[Start]

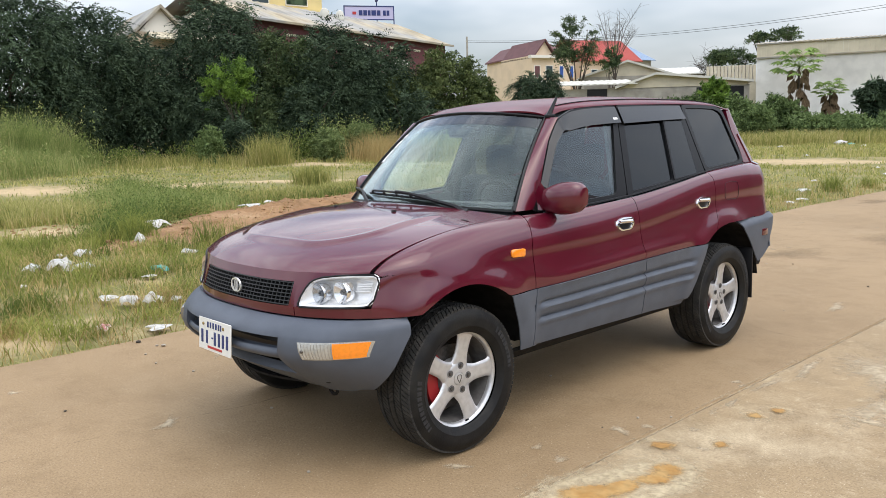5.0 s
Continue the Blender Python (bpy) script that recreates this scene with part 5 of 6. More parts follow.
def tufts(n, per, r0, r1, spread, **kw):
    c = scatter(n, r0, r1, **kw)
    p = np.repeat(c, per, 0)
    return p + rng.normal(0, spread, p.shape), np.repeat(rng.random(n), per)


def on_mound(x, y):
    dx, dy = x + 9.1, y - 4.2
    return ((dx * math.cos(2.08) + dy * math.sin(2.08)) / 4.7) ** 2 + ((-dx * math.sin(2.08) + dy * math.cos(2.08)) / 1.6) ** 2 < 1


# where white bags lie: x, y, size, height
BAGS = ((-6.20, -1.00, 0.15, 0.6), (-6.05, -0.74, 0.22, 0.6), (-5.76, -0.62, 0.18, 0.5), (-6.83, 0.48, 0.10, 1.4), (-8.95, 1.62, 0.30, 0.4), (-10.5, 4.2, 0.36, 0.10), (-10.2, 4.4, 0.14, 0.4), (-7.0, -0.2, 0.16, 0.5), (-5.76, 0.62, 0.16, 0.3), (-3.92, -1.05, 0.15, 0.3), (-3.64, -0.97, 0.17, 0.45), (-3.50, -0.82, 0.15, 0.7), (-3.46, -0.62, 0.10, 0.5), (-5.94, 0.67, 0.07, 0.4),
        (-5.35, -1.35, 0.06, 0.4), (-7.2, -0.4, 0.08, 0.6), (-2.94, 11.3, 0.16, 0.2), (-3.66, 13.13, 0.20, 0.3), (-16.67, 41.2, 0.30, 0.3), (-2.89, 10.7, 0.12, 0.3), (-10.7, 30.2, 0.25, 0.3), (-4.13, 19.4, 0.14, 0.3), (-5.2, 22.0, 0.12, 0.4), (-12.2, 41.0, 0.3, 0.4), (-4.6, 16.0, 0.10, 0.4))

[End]

Reproduce the lines word for word, starting at the one holding "Continue the Blender" and ending at the final line of the material above.

Continue the Blender Python (bpy) script that recreates this scene with part 5 of 6. More parts follow.
def tufts(n, per, r0, r1, spread, **kw):
    c = scatter(n, r0, r1, **kw)
    p = np.repeat(c, per, 0)
    return p + rng.normal(0, spread, p.shape), np.repeat(rng.random(n), per)


def on_mound(x, y):
    dx, dy = x + 9.1, y - 4.2
    return ((dx * math.cos(2.08) + dy * math.sin(2.08)) / 4.7) ** 2 + ((-dx * math.sin(2.08) + dy * math.cos(2.08)) / 1.6) ** 2 < 1


# where white bags lie: x, y, size, height
BAGS = ((-6.20, -1.00, 0.15, 0.6), (-6.05, -0.74, 0.22, 0.6), (-5.76, -0.62, 0.18, 0.5), (-6.83, 0.48, 0.10, 1.4), (-8.95, 1.62, 0.30, 0.4), (-10.5, 4.2, 0.36, 0.10), (-10.2, 4.4, 0.14, 0.4), (-7.0, -0.2, 0.16, 0.5), (-5.76, 0.62, 0.16, 0.3), (-3.92, -1.05, 0.15, 0.3), (-3.64, -0.97, 0.17, 0.45), (-3.50, -0.82, 0.15, 0.7), (-3.46, -0.62, 0.10, 0.5), (-5.94, 0.67, 0.07, 0.4),
        (-5.35, -1.35, 0.06, 0.4), (-7.2, -0.4, 0.08, 0.6), (-2.94, 11.3, 0.16, 0.2), (-3.66, 13.13, 0.20, 0.3), (-16.67, 41.2, 0.30, 0.3), (-2.89, 10.7, 0.12, 0.3), (-10.7, 30.2, 0.25, 0.3), (-4.13, 19.4, 0.14, 0.3), (-5.2, 22.0, 0.12, 0.4), (-12.2, 41.0, 0.3, 0.4), (-4.6, 16.0, 0.10, 0.4))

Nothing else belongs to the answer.